** start **
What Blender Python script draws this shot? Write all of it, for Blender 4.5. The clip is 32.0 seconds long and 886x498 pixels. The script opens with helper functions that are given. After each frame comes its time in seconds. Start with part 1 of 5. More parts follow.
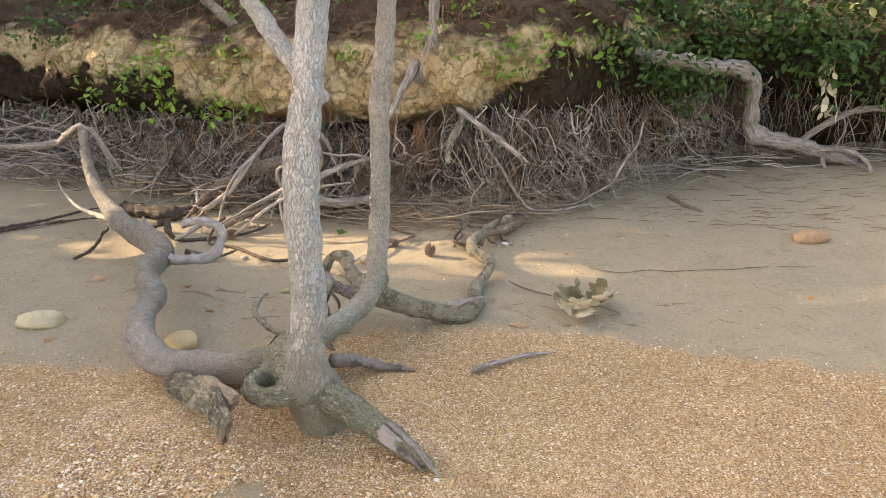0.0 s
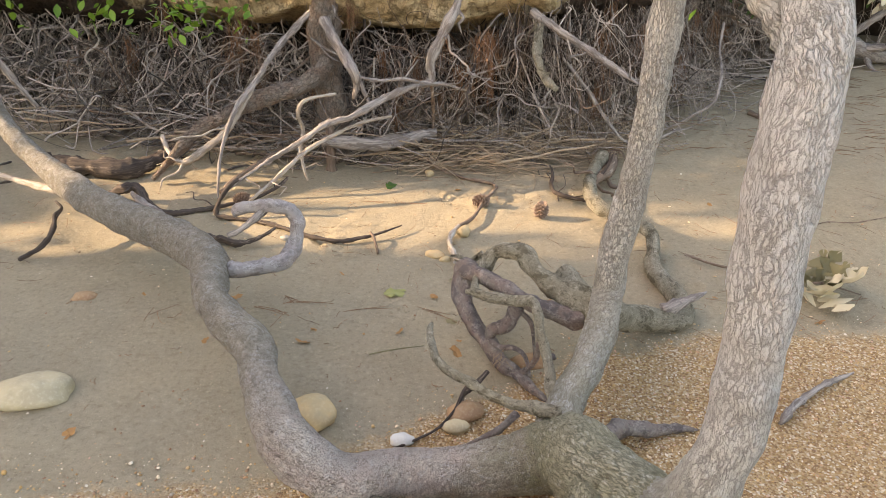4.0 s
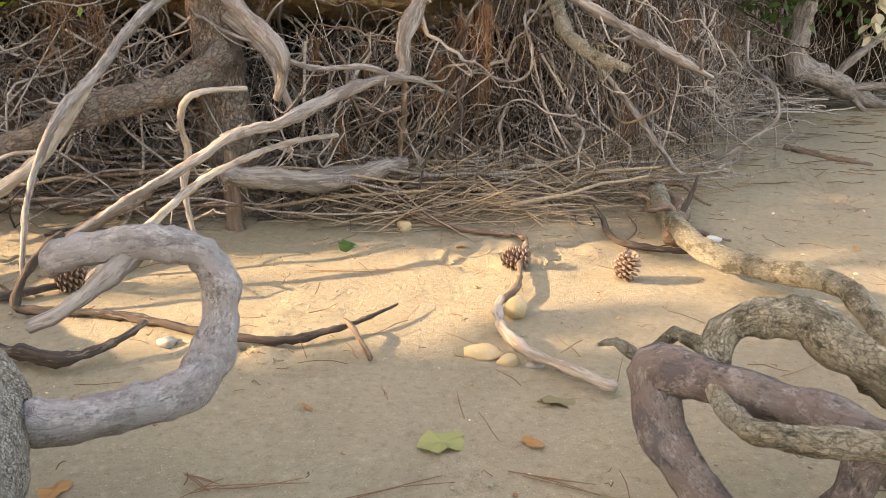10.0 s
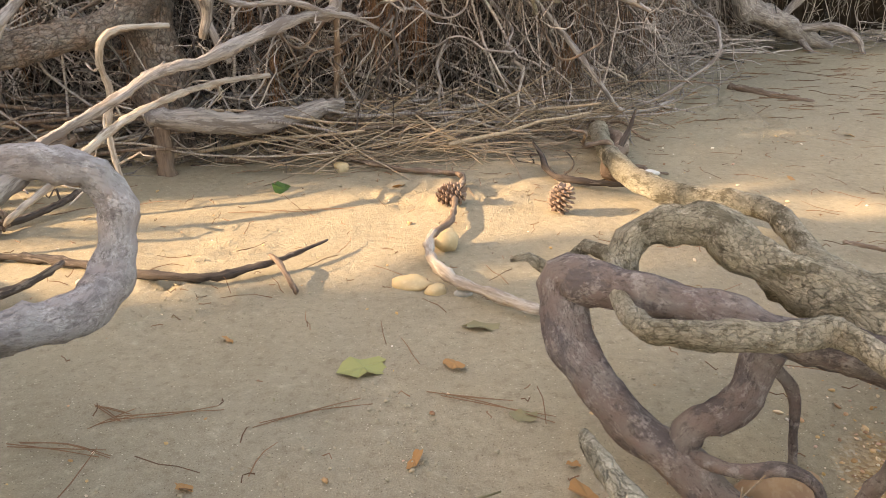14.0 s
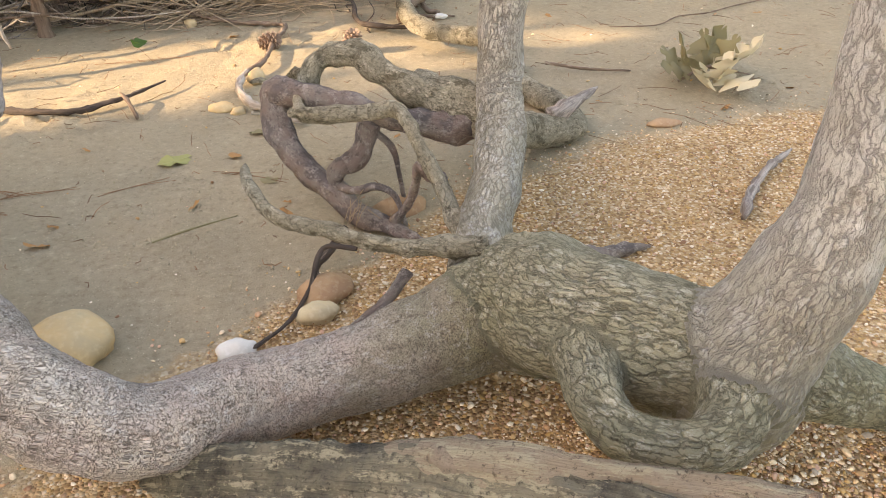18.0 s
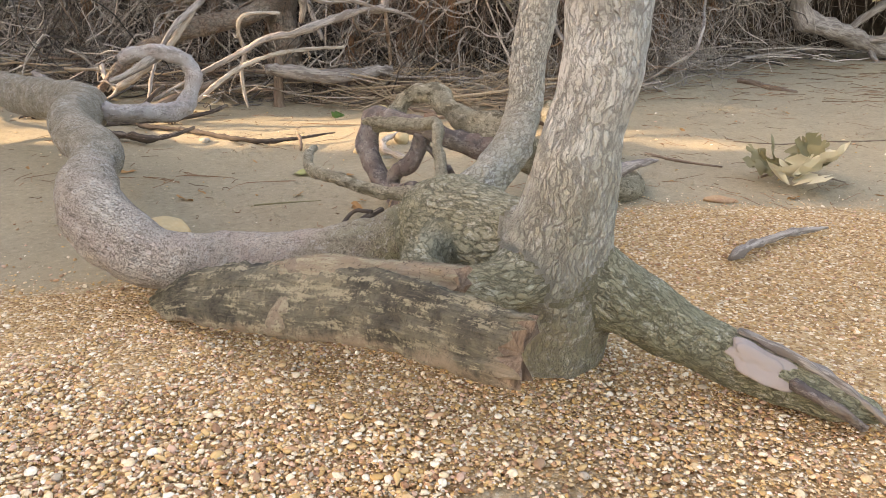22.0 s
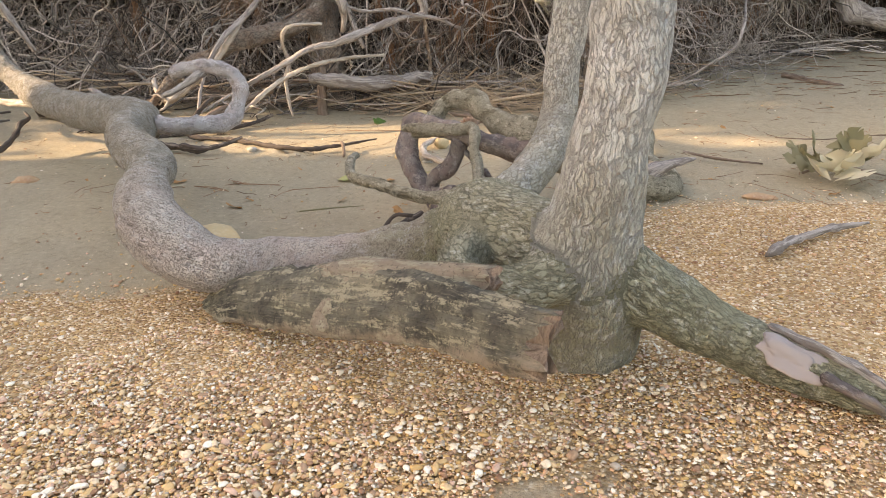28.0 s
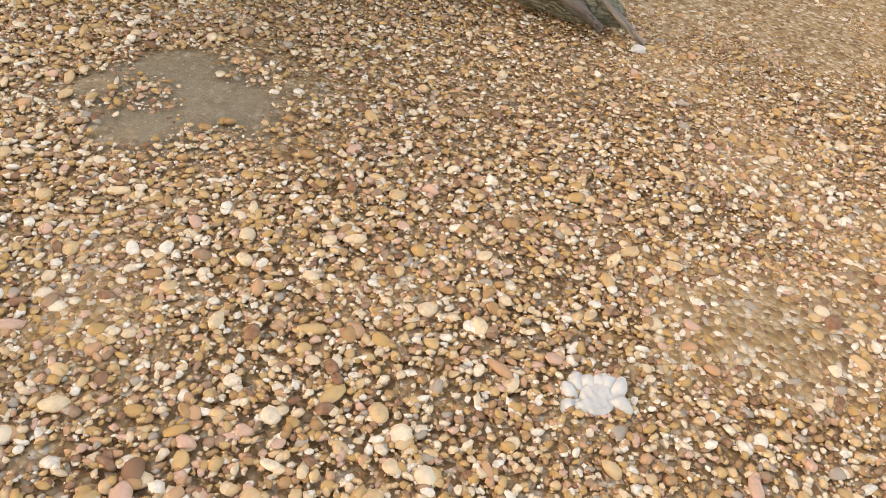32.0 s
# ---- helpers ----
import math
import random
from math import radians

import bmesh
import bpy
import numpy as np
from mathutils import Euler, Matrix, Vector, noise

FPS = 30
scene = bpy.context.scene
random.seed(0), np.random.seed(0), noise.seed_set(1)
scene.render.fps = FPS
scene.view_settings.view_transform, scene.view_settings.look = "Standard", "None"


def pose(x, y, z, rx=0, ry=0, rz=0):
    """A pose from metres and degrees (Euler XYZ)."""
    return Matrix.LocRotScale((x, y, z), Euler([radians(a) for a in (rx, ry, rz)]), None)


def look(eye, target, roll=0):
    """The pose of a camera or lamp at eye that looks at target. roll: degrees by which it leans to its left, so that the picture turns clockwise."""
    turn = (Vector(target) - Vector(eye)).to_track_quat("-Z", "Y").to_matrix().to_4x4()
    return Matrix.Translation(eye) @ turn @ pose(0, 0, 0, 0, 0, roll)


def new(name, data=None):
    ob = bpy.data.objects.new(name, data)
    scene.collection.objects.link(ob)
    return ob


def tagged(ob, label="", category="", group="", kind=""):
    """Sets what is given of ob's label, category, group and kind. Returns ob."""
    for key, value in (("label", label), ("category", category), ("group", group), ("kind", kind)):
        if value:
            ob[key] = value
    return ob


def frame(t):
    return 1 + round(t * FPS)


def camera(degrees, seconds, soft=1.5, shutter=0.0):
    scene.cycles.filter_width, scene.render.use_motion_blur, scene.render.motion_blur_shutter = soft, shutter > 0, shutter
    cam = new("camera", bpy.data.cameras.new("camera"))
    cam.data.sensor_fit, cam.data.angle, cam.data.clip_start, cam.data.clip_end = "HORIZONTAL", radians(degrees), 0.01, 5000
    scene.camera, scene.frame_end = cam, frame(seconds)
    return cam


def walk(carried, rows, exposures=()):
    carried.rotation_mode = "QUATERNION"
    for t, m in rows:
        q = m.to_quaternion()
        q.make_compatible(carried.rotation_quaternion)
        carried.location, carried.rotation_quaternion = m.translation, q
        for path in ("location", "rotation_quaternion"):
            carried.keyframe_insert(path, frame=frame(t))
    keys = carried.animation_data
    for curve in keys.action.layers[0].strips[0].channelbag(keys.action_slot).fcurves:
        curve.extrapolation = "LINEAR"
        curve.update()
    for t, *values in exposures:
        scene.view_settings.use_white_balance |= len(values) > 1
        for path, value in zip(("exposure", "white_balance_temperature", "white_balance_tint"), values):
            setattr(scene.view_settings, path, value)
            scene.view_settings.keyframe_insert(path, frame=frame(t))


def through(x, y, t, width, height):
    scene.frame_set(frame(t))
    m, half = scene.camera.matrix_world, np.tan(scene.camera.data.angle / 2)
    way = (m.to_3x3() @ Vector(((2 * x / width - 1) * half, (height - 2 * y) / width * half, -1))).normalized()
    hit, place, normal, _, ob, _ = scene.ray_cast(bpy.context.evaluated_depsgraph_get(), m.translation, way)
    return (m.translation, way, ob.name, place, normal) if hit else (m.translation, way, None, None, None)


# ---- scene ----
cam = camera(60.4, 32.0, soft=0.7)
PATH = [
    (0, (1.324, -2.645, 1.62), (0.772, -0.836, 0.97), -1.6),
    (0.5, (1.14, -2.574, 1.61), (0.579, -0.789, 0.904), -1.7),
    (1, (0.983, -2.501, 1.58), (0.419, -0.741, 0.816), -1.6),
    (1.5, (0.787, -2.335, 1.569), (0.266, -0.585, 0.753), -1.0),
    (2, (0.558, -2.204, 1.567), (0.112, -0.456, 0.704), -0.7),
    (2.5, (0.221, -2.122, 1.568), (-0.121, -0.361, 0.684), -0.4),
    (3, (-0.014, -1.985, 1.56), (-0.285, -0.224, 0.652), -0.8),
    (3.5, (-0.199, -1.792, 1.569), (-0.383, -0.033, 0.635), -0.5),
    (5.5, (-0.72, -1.14, 1.546), (-0.641, 0.649, 0.655), 0.8),
    (6, (-0.766, -0.952, 1.549), (-0.65, 0.837, 0.663), 0.4),
    (6.5, (-0.898, -0.737, 1.554), (-0.73, 1.044, 0.66), 0.4),
    (7, (-0.978, -0.588, 1.539), (-0.788, 1.196, 0.656), 0.7),
    (7.5, (-0.952, -0.415, 1.501), (-0.744, 1.369, 0.621), 1.4),
    (8, (-0.916, -0.253, 1.276), (-0.678, 1.55, 0.442), 2.0),
    (8.5, (-0.928, -0.117, 1.0), (-0.651, 1.712, 0.24), 2.5),
    (9, (-0.918, -0.079, 0.834), (-0.627, 1.775, 0.143), 2.6),
    (9.5, (-0.904, -0.119, 0.779), (-0.611, 1.746, 0.122), 2.2),
    (10, (-0.893, -0.173, 0.759), (-0.606, 1.697, 0.111), 1.5),
    (10.5, (-0.892, -0.192, 0.746), (-0.612, 1.677, 0.092), 1.0),
    (11, (-0.889, -0.187, 0.728), (-0.622, 1.679, 0.059), 0.6),
    (11.5, (-0.884, -0.188, 0.718), (-0.623, 1.669, 0.022), 0.6),
    (12, (-0.853, -0.191, 0.694), (-0.594, 1.656, -0.029), 0.9),
    (12.5, (-0.828, -0.188, 0.672), (-0.569, 1.645, -0.085), 1.0),
    (13, (-0.818, -0.191, 0.665), (-0.556, 1.637, -0.103), 0.4),
    (13.5, (-0.808, -0.192, 0.696), (-0.517, 1.637, -0.058), -0.0),
    (15.5, (-0.802, -0.199, 0.672), (-0.172, 1.557, -0.048), 4.2),
    (16, (-0.781, -0.229, 0.686), (-0.133, 1.488, -0.108), 3.8),
    (16.5, (-0.691, -0.366, 0.826), (-0.138, 1.308, -0.119), 0.2),
    (17, (-0.64, -0.568, 0.831), (-0.112, 1.09, -0.156), -1.0),
    (17.5, (-0.618, -0.847, 0.909), (-0.108, 0.769, -0.153), -0.8),
    (18, (-0.51, -1.005, 0.913), (-0.063, 0.611, -0.178), -0.7),
    (18.5, (-0.298, -1.193, 0.946), (0.023, 0.416, -0.197), -2.1),
    (19, (-0.209, -1.334, 0.939), (0.054, 0.279, -0.213), -1.6),
    (19.5, (-0.186, -1.506, 0.973), (-0.01, 0.119, -0.18), -1.5),
    (20, (-0.05, -1.574, 0.946), (-0.001, 0.079, -0.179), -1.9),
    (20.5, (0.058, -1.564, 0.791), (-0.002, 0.155, -0.228), -2.0),
    (21, (0.029, -1.528, 0.661), (-0.086, 0.274, -0.198), -1.5),
    (21.5, (0.022, -1.545, 0.689), (-0.137, 0.304, -0.057), -0.4),
    (22, (0.02, -1.565, 0.683), (-0.162, 0.302, -0.012), 0.5),
    (22.5, (0.021, -1.586, 0.702), (-0.171, 0.285, 0.023), 0.8),
    (23, (0.034, -1.62, 0.749), (-0.164, 0.249, 0.064), 0.8),
    (23.5, (0.043, -1.612, 0.718), (-0.153, 0.249, 0.011), 0.9),
    (24, (0.047, -1.604, 0.706), (-0.138, 0.251, -0.019), 0.9),
    (24.5, (0.046, -1.605, 0.709), (-0.138, 0.247, -0.023), 0.7),
    (25, (0.051, -1.6, 0.707), (-0.145, 0.251, -0.025), 0.1),
    (25.5, (0.055, -1.598, 0.709), (-0.164, 0.26, 0.002), -0.6),
    (27.5, (0.06, -1.629, 0.71), (-0.236, 0.238, 0.054), -2.5),
    (28, (0.044, -1.615, 0.701), (-0.257, 0.239, 0.013), -1.7),
    (28.5, (0.054, -1.618, 0.692), (-0.254, 0.23, -0.006), -1.2),
    (29, (0.096, -1.633, 0.675), (-0.199, 0.209, -0.048), -0.3),
    (29.5, (0.155, -1.655, 0.665), (-0.122, 0.16, -0.127), 0.4),
    (30, (0.211, -1.681, 0.66), (-0.033, 0.086, -0.245), 0.8),
    (30.5, (0.26, -1.684, 0.642), (0.066, 0.014, -0.398), 1.8),
    (31, (0.327, -1.635, 0.579), (0.18, -0.002, -0.567), 3.0),
    (31.5, (0.364, -1.605, 0.532), (0.296, -0.031, -0.699), 5.1),
    (32, (0.378, -1.589, 0.495), (0.382, -0.078, -0.815), 7.4),
]
EXPOSURE, KELVIN, TINT = 2.58, 9000, 19
SKY, SUN = 0.15, 2.4
walk(cam, [(t, look(e, g, r)) for t, e, g, r in PATH], exposures=[(t, EXPOSURE + d, KELVIN + k, TINT) for t, d, k in ((0.0, -0.14, -200), (3.0, -0.16, -250), (6.5, 0.02, 0), (9.0, 0.08, 300), (13.0, 0.04, 450), (18.0, 0.08, 300), (21.0, 0.08, 150), (25.0, 0.0, 0), (29.0, 0.0, 0), (31.0, -0.26, 500), (32.0, -0.42, 700))])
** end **
Request:
Report each line in the data that holds the word "seconds".

Answer to the problem:
What Blender Python script draws this shot? Write all of it, for Blender 4.5. The clip is 32.0 seconds long and 886x498 pixels. The script opens with helper functions that are given. After each frame comes its time in seconds. Start with part 1 of 5. More parts follow.
def camera(degrees, seconds, soft=1.5, shutter=0.0):
    scene.camera, scene.frame_end = cam, frame(seconds)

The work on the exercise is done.